Dorsen is the Frederick I. and Grace A. Stokes Professor of Law at New York University School of Law, where he has taught since 1961. He was the founding director of NYU School of Law's innovative Hauser Global Law School Program in 1994 and is now its faculty chair.
He is also the author or editor of many articles and books. He served as president of the American Civil Liberties Union 1976-1991. Earlier, while general counsel to the ACLU 1969-1976, he participated in dozens of Supreme Court cases, arguing among others those that won for juveniles the right to due process, upheld constitutional rights of nonmarital children, and advanced abortion rights. He helped write petitioner's brief in Roe v.

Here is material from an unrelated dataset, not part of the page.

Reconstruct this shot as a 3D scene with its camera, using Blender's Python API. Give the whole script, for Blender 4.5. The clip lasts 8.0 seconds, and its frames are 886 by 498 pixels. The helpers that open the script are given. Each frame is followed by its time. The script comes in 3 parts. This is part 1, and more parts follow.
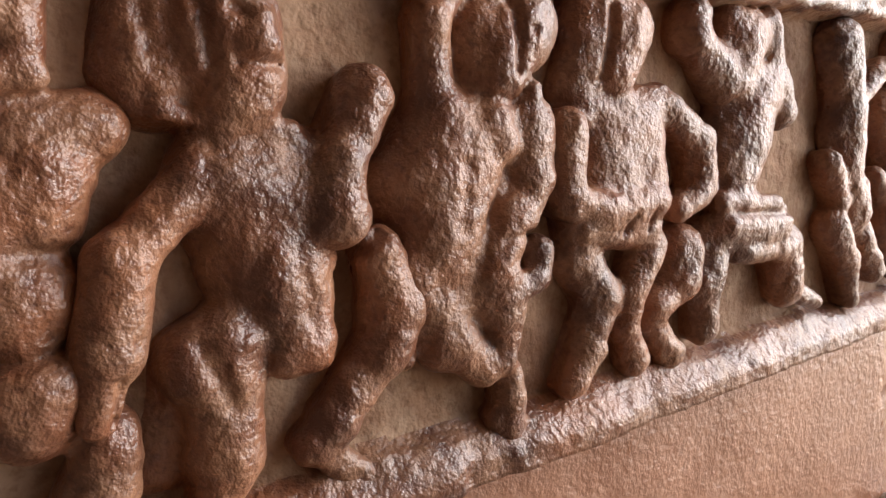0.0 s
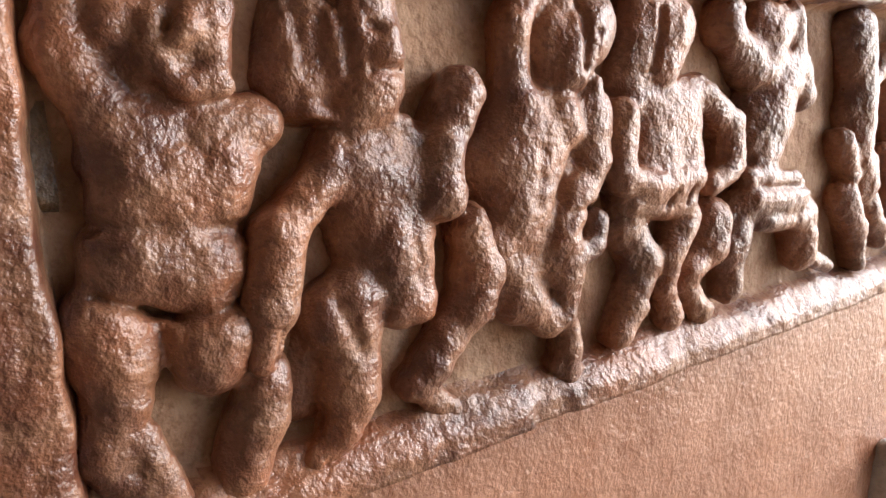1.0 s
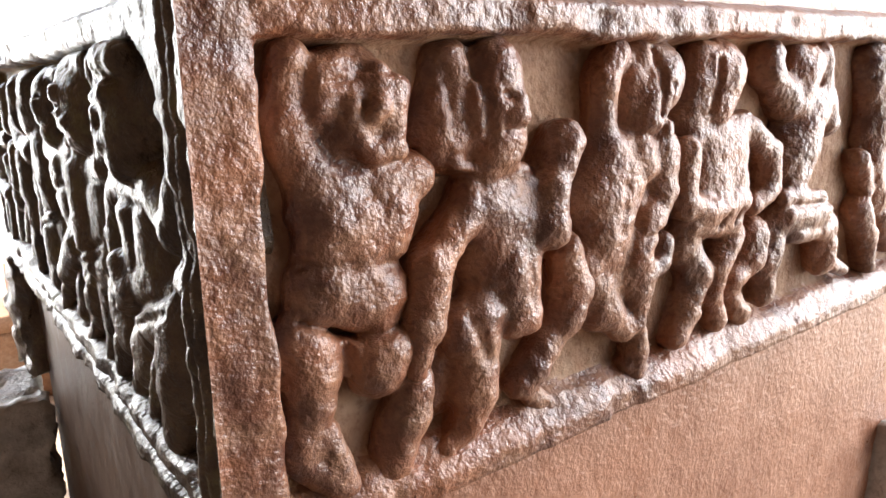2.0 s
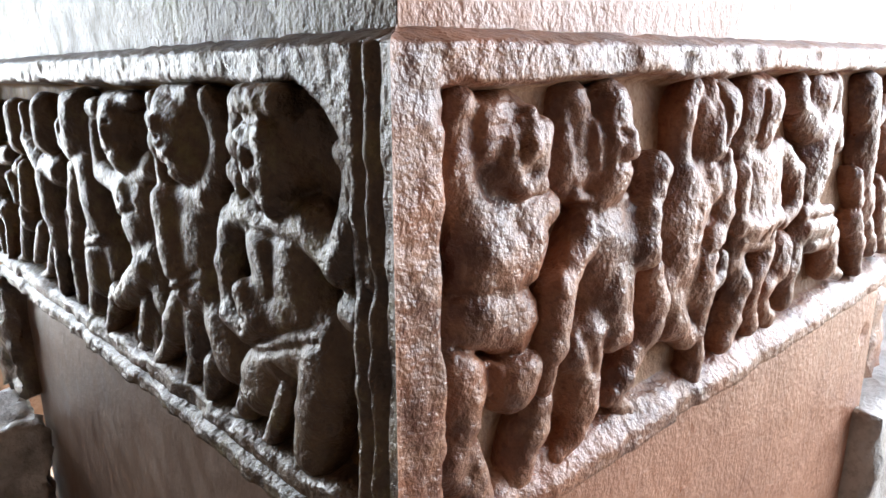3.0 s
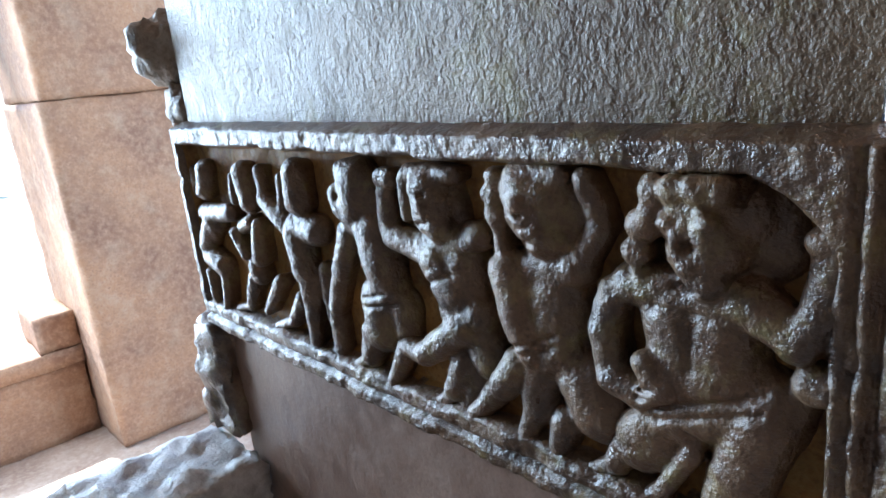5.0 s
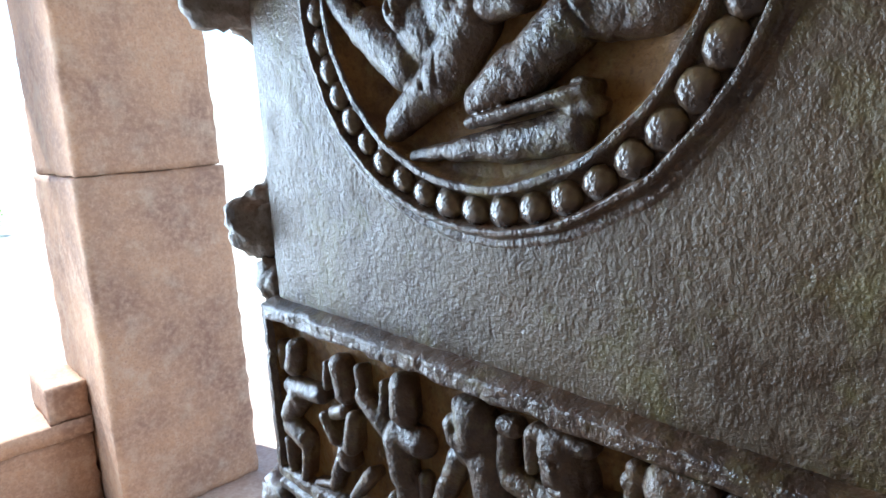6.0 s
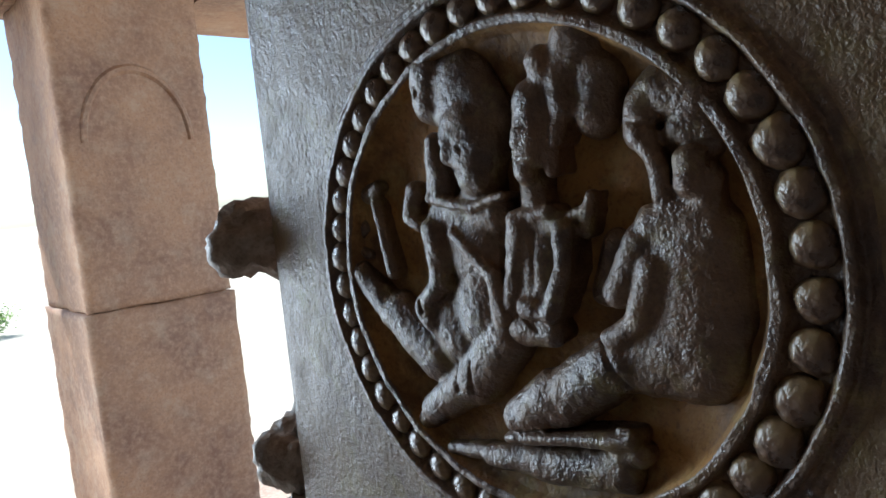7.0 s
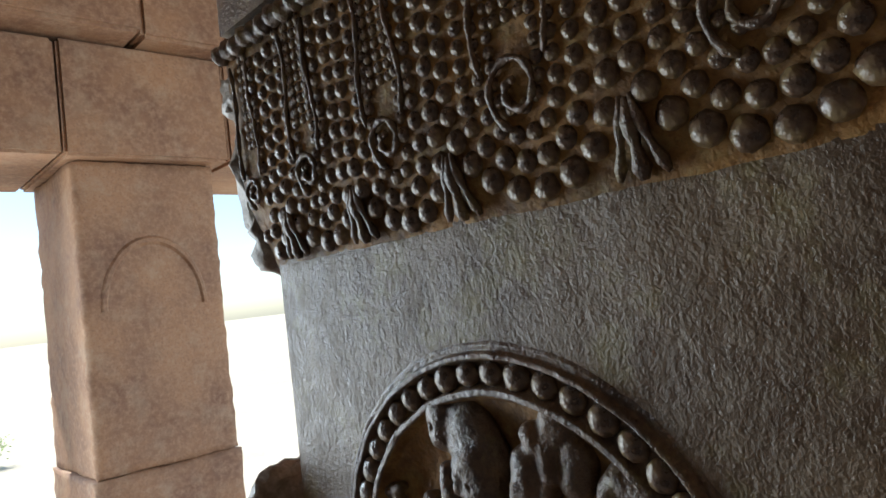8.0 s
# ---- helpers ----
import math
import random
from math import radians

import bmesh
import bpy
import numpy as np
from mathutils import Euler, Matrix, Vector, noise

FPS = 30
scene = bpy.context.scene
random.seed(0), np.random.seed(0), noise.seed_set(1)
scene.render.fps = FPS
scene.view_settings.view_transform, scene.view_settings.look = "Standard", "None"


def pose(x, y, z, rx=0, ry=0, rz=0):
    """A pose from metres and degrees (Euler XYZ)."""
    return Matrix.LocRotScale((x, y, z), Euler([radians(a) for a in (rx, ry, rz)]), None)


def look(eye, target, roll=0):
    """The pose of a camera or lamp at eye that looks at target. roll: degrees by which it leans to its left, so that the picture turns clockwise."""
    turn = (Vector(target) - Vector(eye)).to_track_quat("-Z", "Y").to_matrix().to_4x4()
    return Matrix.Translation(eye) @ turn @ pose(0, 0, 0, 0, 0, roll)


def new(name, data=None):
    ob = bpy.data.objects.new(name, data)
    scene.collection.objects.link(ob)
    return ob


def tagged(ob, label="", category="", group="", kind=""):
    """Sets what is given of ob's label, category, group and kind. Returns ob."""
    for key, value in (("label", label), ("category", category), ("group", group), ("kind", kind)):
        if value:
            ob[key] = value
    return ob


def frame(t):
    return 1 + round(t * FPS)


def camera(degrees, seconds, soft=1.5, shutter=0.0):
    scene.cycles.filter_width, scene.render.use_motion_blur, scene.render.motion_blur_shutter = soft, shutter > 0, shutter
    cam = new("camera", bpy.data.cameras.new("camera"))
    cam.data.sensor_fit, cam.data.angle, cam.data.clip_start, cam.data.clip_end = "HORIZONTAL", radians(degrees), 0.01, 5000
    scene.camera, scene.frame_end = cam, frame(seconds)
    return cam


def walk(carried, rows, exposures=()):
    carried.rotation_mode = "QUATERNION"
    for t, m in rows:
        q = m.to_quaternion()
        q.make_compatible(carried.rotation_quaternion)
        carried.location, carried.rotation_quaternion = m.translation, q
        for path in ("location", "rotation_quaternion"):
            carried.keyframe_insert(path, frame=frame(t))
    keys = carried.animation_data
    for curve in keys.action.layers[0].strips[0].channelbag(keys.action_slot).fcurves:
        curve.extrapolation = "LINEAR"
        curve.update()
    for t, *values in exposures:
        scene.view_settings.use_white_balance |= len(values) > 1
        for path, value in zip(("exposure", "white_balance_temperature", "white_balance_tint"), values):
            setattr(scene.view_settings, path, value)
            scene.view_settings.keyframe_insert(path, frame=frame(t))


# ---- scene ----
cam = camera(66.5, 8.0, soft=1.6)
PATH = [
    (0, (0.061, -0.212, 1.026), (1.236, 1.371, 0.694), -0.5),
    (0.5, (0.033, -0.217, 1.031), (1.198, 1.355, 0.619), -0.2),
    (1, (0.005, -0.228, 1.037), (1.17, 1.34, 0.606), -0.6),
    (1.5, (-0.032, -0.233, 1.049), (1.128, 1.337, 0.614), -1.0),
    (1.7, (-0.049, -0.233, 1.058), (1.112, 1.329, 0.598), -0.8),
    (3, (-0.154, -0.183, 1.088), (1.203, 1.204, 0.6), 0.0),
    (3.5, (-0.206, -0.144, 1.091), (1.158, 1.241, 0.619), -1.1),
    (4, (-0.236, -0.098, 1.119), (1.055, 1.325, 0.565), -5.2),
    (5.3, (-0.297, -0.059, 1.153), (0.976, 1.389, 0.621), -5.9),
    (5.5, (-0.306, -0.056, 1.164), (0.981, 1.394, 0.671), -4.6),
    (6, (-0.339, 0.005, 1.305), (0.975, 1.457, 0.902), -3.1),
    (6.5, (-0.336, 0.032, 1.424), (0.985, 1.51, 1.159), -5.1),
    (7, (-0.33, 0.032, 1.482), (1.008, 1.507, 1.291), -5.7),
    (7.5, (-0.351, 0.006, 1.538), (1.005, 1.469, 1.388), -6.3),
    (8, (-0.403, -0.063, 1.676), (0.965, 1.39, 1.805), -6.9),
]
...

Wade and appeared amicus curiae in the Gideon case, the Pentagon Papers case and the Nixon Tapes case.
Dorsen was the founding president of the Society of American Law Teachers in 1973. He was chairman of the Lawyers Committee for Human Rights 1996-2000. Since 1996, he has served as founding president of the U.S. Association of Constitutional Law, an affiliate of the International Association of Constitutional Law. He has chaired two U.S. Government commissions and received many awards and honorary degrees, including the Presidential Eleanor Roosevelt Award for Human Rights. He is a Fellow of the American Academy of Arts and Sciences and a member of the Council on Foreign Relations.
Dorsen received his B.A. (1950) from Columbia University; an L.L.B. (1953) from Harvard University; an LL.D.(1981) from Ripon College, and an LL.D. (1992) John Jay College of Criminal Justice.
He also served as a clerk to Justice John M. Harlan II.